This is a beautiful book. Just gorgeous. Author Brad Jersak takes on the dichotomy of the angry, retributive, wrathful God and the compassionate, life-giving, sacrificial Jesus. Diving into both ancient theology and biblical understandings, Jersak explores what it means to view an unchanging God through the lens of His truest revelation, Jesus.
The book is necessary as the most popular western views of God reveal Him as not only too holy to approach, but too holy to approach us. God is portrayed perhaps most aggressively in a sermon by famous American pioneer preacher Jonathan Edwards called “Sinners in the hands of an angry God.” His hands cast people into hell if you’re unfamiliar with the classic sermon. It’s also the God who smites in the Old Testament, who punishes Jesus instead of us in the New Testament, and who hates the unrighteous in modern sermons.
Jersak walks us through various views of God and reveals why it is necessary to re-evaluate these flawed and harmful (and pagan) notions. We then get a deep study of a Greek word, kenosis, and how it applies to a God who gives freedom to His creation and creatures. Alongside kenosis, he unpacks the notion of a cross-shaped, or cruciform, God. Through these two lenses of God pouring out His love/power and God humbling Himself to the point of allowing His own creation to crucify Him, we try to understand the teaching of God’s wrath. This is really the crux of the matter as it is difficult to reconcile the God who smites with the God who asks us to turn the other cheek.

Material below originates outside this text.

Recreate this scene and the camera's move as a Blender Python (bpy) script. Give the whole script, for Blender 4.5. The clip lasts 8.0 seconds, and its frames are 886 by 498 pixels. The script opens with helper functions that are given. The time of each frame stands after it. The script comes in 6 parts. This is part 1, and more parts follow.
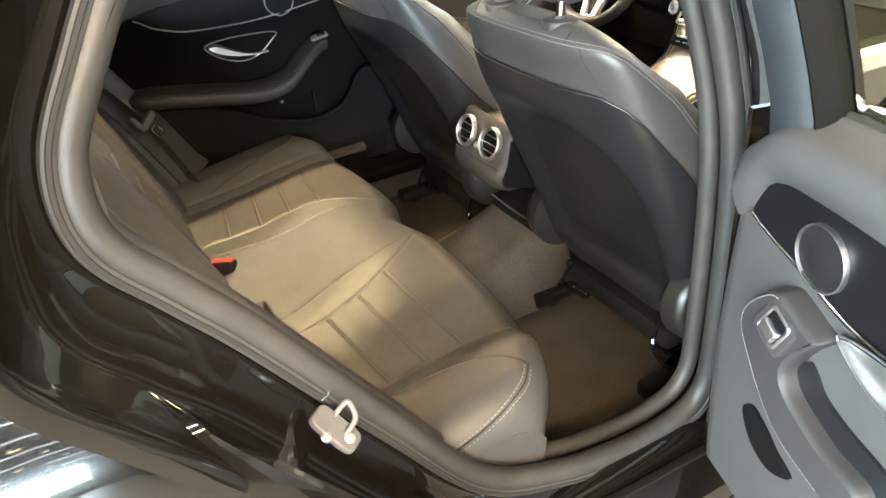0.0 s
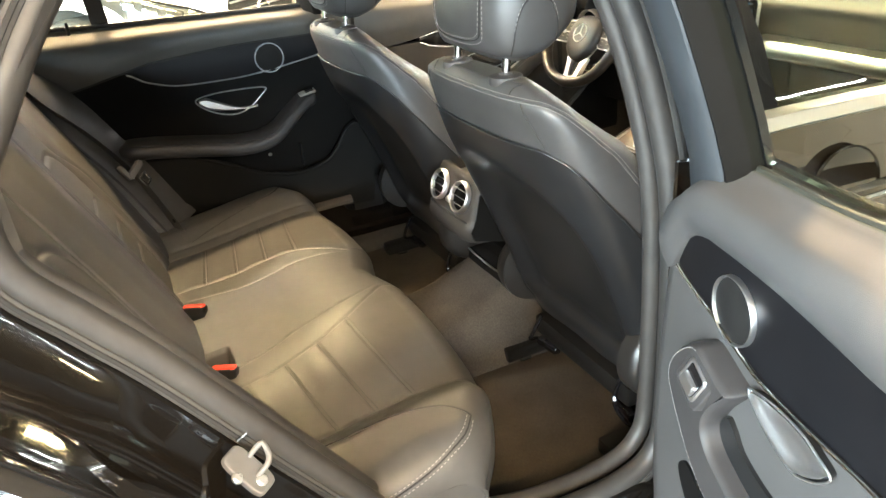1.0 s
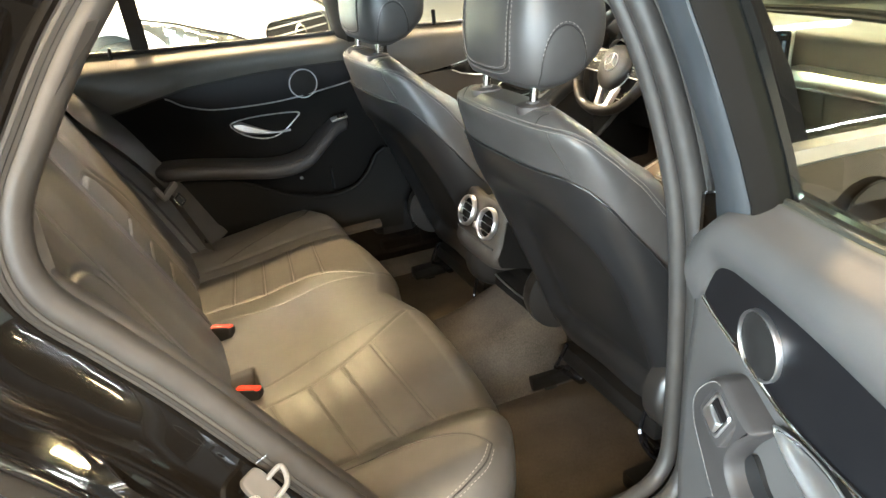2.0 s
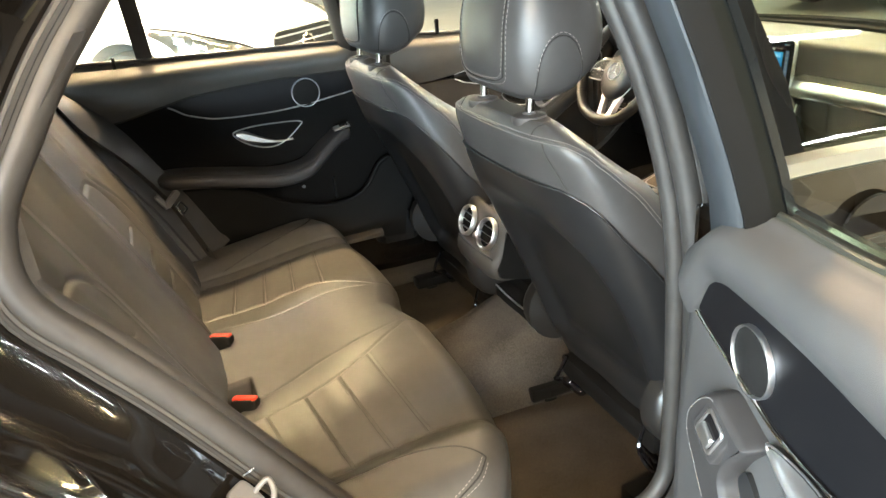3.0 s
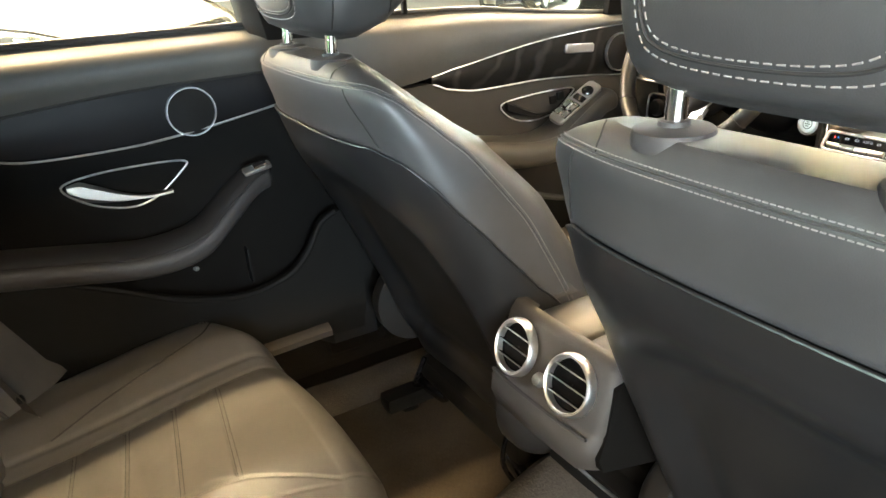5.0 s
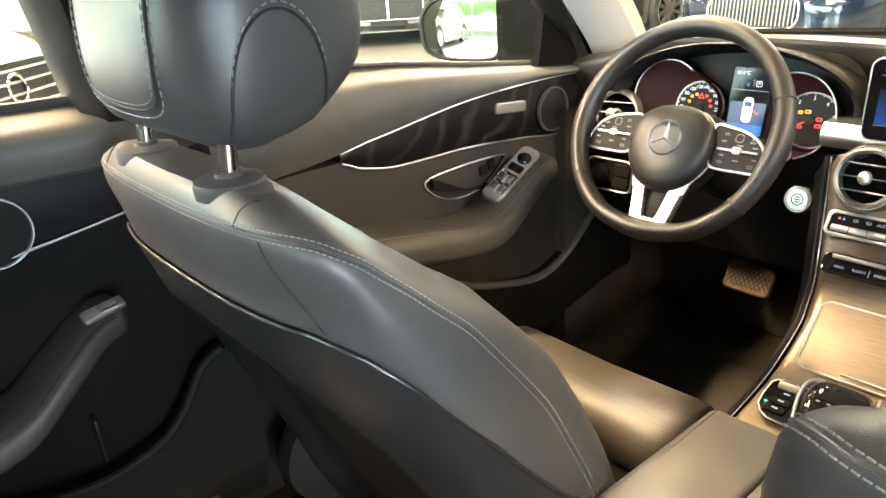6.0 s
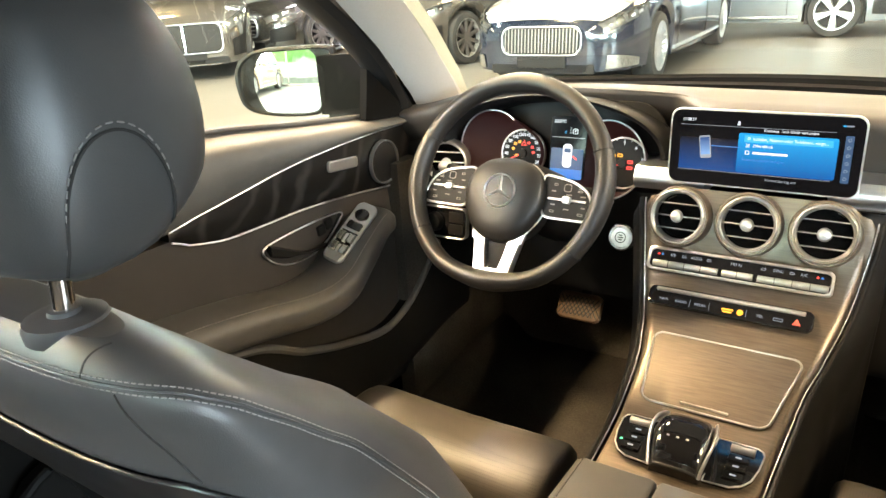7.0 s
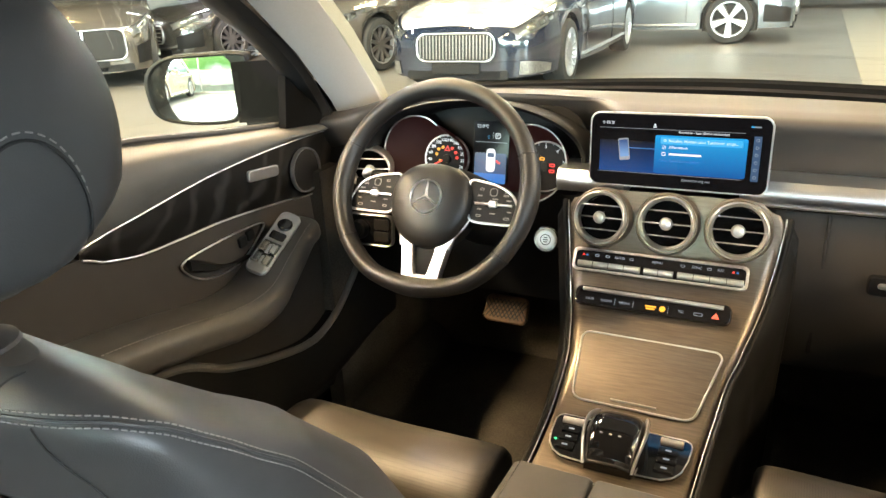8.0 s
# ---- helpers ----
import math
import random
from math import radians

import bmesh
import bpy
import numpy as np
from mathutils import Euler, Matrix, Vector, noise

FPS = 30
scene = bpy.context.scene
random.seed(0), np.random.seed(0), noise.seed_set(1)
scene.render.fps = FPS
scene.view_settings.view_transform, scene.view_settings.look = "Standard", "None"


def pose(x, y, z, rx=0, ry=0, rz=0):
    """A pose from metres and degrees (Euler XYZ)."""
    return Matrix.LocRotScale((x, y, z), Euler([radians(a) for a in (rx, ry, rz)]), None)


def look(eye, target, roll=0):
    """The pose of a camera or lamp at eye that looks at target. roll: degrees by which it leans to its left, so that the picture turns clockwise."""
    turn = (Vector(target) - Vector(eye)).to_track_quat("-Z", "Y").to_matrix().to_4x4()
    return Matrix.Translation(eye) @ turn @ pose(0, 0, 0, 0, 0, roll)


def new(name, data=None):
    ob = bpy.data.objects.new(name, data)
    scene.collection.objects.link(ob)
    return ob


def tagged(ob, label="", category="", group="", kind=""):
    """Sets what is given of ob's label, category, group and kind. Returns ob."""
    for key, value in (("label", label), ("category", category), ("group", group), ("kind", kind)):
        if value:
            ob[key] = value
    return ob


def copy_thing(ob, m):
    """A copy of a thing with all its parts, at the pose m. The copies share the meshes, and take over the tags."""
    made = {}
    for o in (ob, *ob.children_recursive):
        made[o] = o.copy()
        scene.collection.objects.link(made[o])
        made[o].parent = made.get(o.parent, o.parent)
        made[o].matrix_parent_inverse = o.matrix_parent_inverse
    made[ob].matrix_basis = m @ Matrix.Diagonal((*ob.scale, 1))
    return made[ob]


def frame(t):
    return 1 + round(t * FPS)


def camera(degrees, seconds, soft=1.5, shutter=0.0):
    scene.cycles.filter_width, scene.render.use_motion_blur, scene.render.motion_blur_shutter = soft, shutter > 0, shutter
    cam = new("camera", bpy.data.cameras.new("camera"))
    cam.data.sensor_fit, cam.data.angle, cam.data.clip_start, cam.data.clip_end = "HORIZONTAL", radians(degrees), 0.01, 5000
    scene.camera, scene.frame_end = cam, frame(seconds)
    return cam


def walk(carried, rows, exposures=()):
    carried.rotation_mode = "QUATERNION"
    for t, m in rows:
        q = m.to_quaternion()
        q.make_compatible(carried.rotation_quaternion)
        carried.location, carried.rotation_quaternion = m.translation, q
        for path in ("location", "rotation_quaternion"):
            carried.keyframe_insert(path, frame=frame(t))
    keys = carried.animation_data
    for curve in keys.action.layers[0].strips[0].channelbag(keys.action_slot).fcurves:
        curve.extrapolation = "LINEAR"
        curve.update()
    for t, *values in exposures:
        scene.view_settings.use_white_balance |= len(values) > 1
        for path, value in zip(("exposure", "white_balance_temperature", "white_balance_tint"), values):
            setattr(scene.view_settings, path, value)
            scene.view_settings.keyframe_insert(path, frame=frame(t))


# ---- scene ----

The book finishes with a detailed account of what the death of Jesus on the cross means and how it saves us and why the Gospel is so much richer when we understand it in terms of an everlastingly cruciform and kenotic Trinity. I was greatly moved by the account of the more beautiful gospel in the final chapter.
You may remember Jersak’s name from a previous book I read and reviewed: Her Gates Will Never Be Shut.